*RECORDED INFORMATION*.
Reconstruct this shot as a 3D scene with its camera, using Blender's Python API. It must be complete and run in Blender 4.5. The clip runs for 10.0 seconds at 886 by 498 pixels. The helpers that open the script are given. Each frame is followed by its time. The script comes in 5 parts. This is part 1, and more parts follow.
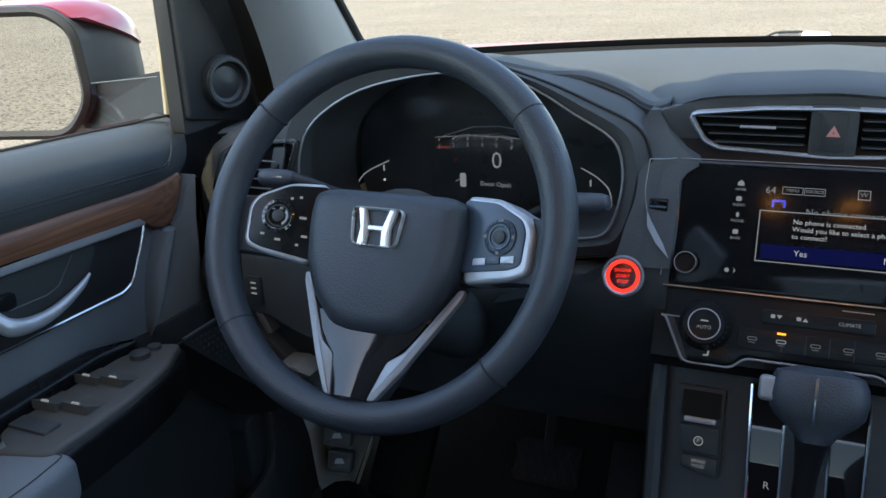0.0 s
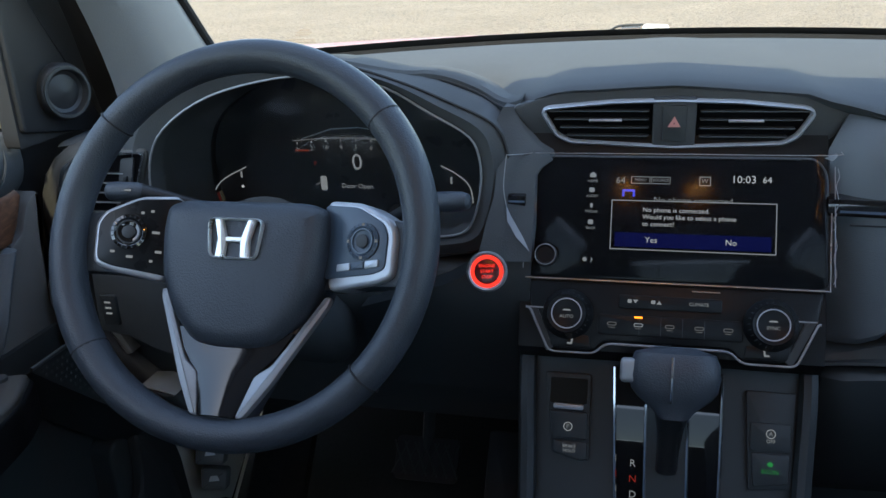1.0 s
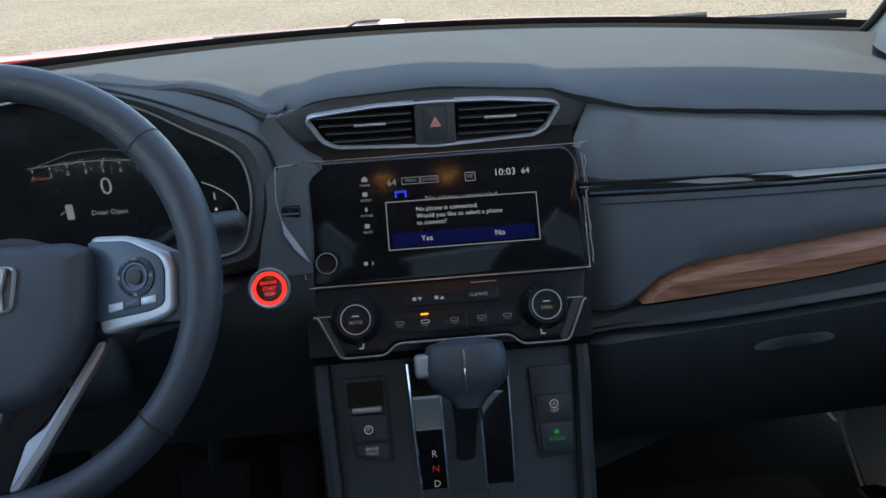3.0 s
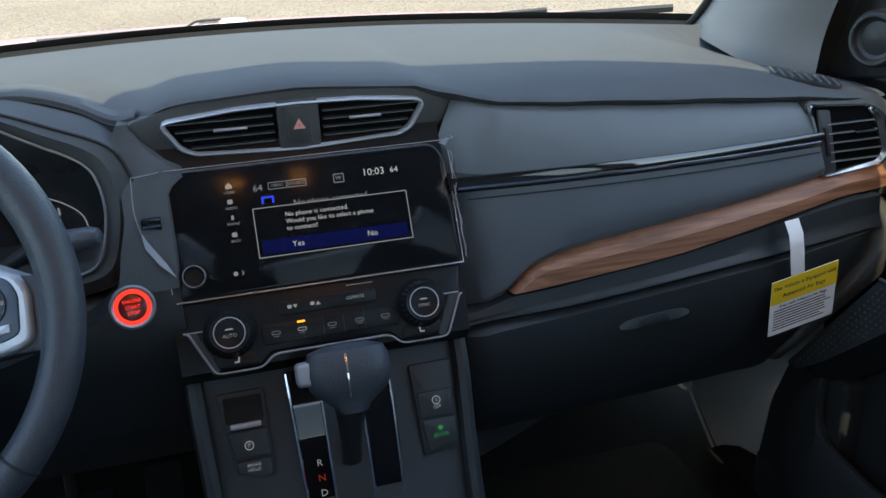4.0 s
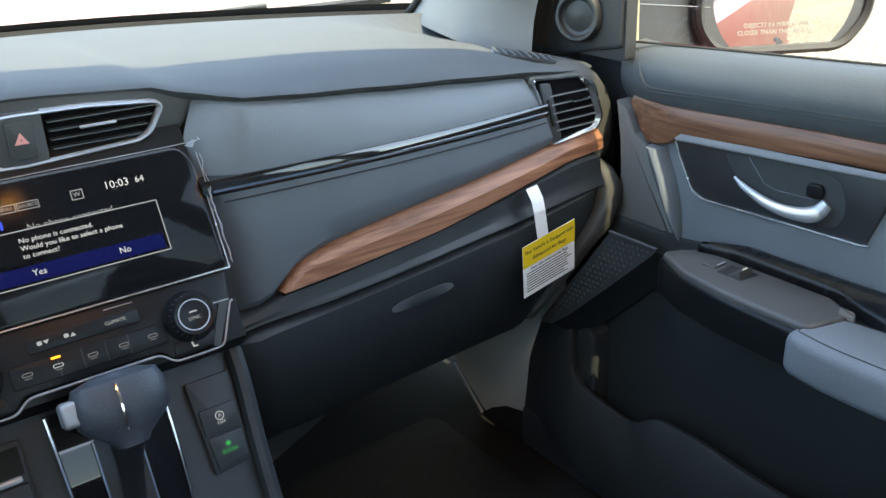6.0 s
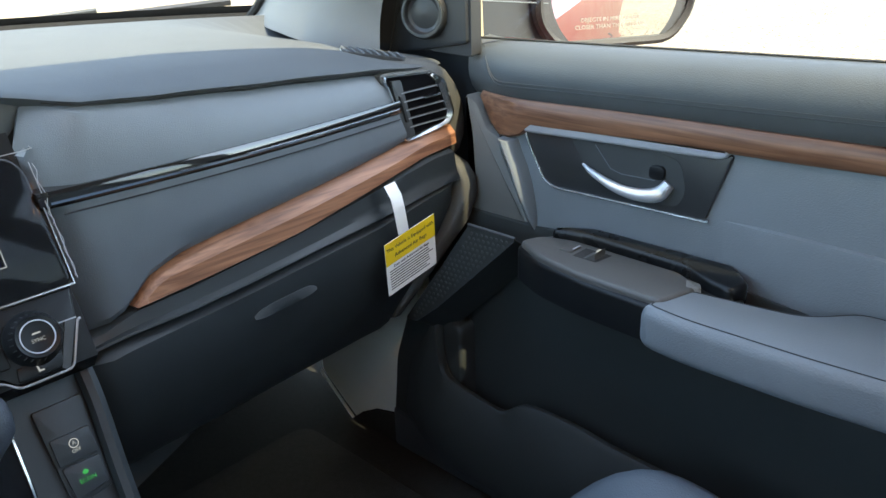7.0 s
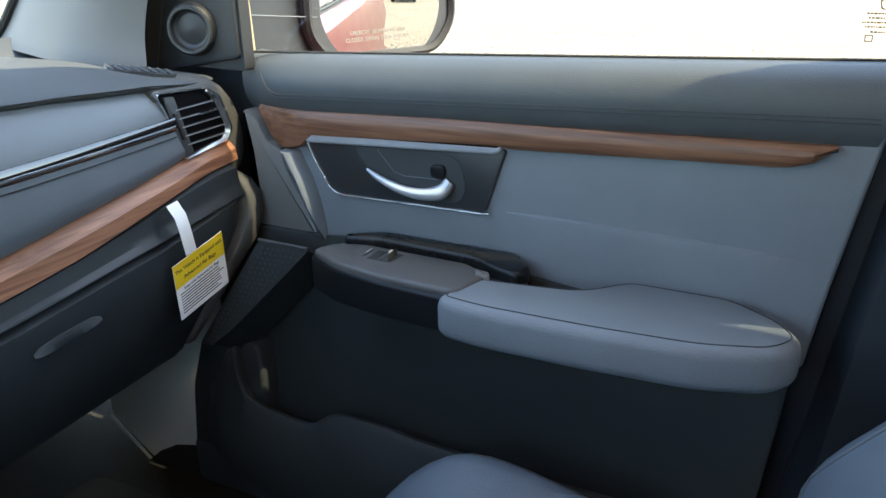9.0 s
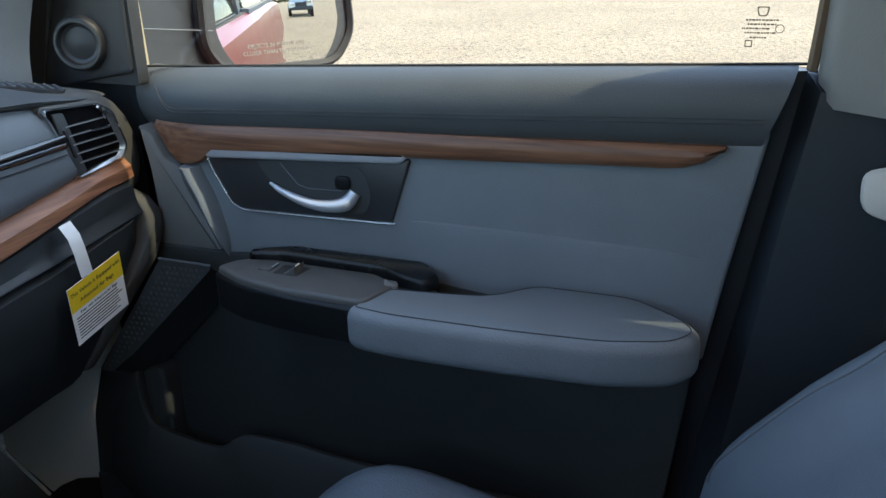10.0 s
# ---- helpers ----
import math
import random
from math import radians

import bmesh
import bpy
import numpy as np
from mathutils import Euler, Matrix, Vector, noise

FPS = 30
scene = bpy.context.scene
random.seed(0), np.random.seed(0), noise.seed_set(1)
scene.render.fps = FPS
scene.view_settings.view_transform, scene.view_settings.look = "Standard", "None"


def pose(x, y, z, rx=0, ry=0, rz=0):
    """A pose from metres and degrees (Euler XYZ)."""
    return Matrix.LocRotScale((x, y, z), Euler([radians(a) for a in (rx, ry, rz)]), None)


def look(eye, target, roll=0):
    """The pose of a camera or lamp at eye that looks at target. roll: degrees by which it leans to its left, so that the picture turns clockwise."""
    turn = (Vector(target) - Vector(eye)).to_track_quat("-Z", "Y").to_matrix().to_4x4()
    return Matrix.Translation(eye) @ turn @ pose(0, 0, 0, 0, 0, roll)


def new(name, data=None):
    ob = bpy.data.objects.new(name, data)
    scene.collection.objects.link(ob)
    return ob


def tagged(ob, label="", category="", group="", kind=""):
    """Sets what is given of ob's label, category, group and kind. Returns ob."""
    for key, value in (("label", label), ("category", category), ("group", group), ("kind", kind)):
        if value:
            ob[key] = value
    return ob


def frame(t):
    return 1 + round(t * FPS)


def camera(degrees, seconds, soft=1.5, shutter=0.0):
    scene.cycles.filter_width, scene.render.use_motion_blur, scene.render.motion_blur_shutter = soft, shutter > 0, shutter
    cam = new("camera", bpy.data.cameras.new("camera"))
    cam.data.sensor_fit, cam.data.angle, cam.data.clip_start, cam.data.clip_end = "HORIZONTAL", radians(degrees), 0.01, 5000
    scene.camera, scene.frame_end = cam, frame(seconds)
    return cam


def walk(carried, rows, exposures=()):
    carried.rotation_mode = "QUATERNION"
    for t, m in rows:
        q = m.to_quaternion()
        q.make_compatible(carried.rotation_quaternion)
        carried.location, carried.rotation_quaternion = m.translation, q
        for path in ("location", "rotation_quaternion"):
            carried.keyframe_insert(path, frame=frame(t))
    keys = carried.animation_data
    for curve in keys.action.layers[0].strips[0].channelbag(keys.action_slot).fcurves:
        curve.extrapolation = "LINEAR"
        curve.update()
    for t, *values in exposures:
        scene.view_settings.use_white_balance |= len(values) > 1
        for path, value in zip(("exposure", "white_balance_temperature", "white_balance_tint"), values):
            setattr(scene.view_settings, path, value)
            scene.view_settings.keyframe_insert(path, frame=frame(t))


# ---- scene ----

*AIM OF THE EXERCISE*.
Set the pictures aside and transcribe the data above exactly.

*RESPONSE*.
Reconstruct this shot as a 3D scene with its camera, using Blender's Python API. It must be complete and run in Blender 4.5. The clip runs for 10.0 seconds at 886 by 498 pixels. The helpers that open the script are given. Each frame is followed by its time. The script comes in 5 parts. This is part 1, and more parts follow.
0.0 s
1.0 s
3.0 s
4.0 s
6.0 s
7.0 s
9.0 s
10.0 s
# ---- helpers ----
import math
import random
from math import radians

import bmesh
import bpy
import numpy as np
from mathutils import Euler, Matrix, Vector, noise

FPS = 30
scene = bpy.context.scene
random.seed(0), np.random.seed(0), noise.seed_set(1)
scene.render.fps = FPS
scene.view_settings.view_transform, scene.view_settings.look = "Standard", "None"


def pose(x, y, z, rx=0, ry=0, rz=0):
    """A pose from metres and degrees (Euler XYZ)."""
    return Matrix.LocRotScale((x, y, z), Euler([radians(a) for a in (rx, ry, rz)]), None)


def look(eye, target, roll=0):
    """The pose of a camera or lamp at eye that looks at target. roll: degrees by which it leans to its left, so that the picture turns clockwise."""
    turn = (Vector(target) - Vector(eye)).to_track_quat("-Z", "Y").to_matrix().to_4x4()
    return Matrix.Translation(eye) @ turn @ pose(0, 0, 0, 0, 0, roll)


def new(name, data=None):
    ob = bpy.data.objects.new(name, data)
    scene.collection.objects.link(ob)
    return ob


def tagged(ob, label="", category="", group="", kind=""):
    """Sets what is given of ob's label, category, group and kind. Returns ob."""
    for key, value in (("label", label), ("category", category), ("group", group), ("kind", kind)):
        if value:
            ob[key] = value
    return ob


def frame(t):
    return 1 + round(t * FPS)


def camera(degrees, seconds, soft=1.5, shutter=0.0):
    scene.cycles.filter_width, scene.render.use_motion_blur, scene.render.motion_blur_shutter = soft, shutter > 0, shutter
    cam = new("camera", bpy.data.cameras.new("camera"))
    cam.data.sensor_fit, cam.data.angle, cam.data.clip_start, cam.data.clip_end = "HORIZONTAL", radians(degrees), 0.01, 5000
    scene.camera, scene.frame_end = cam, frame(seconds)
    return cam


def walk(carried, rows, exposures=()):
    carried.rotation_mode = "QUATERNION"
    for t, m in rows:
        q = m.to_quaternion()
        q.make_compatible(carried.rotation_quaternion)
        carried.location, carried.rotation_quaternion = m.translation, q
        for path in ("location", "rotation_quaternion"):
            carried.keyframe_insert(path, frame=frame(t))
    keys = carried.animation_data
    for curve in keys.action.layers[0].strips[0].channelbag(keys.action_slot).fcurves:
        curve.extrapolation = "LINEAR"
        curve.update()
    for t, *values in exposures:
        scene.view_settings.use_white_balance |= len(values) > 1
        for path, value in zip(("exposure", "white_balance_temperature", "white_balance_tint"), values):
            setattr(scene.view_settings, path, value)
            scene.view_settings.keyframe_insert(path, frame=frame(t))


# ---- scene ----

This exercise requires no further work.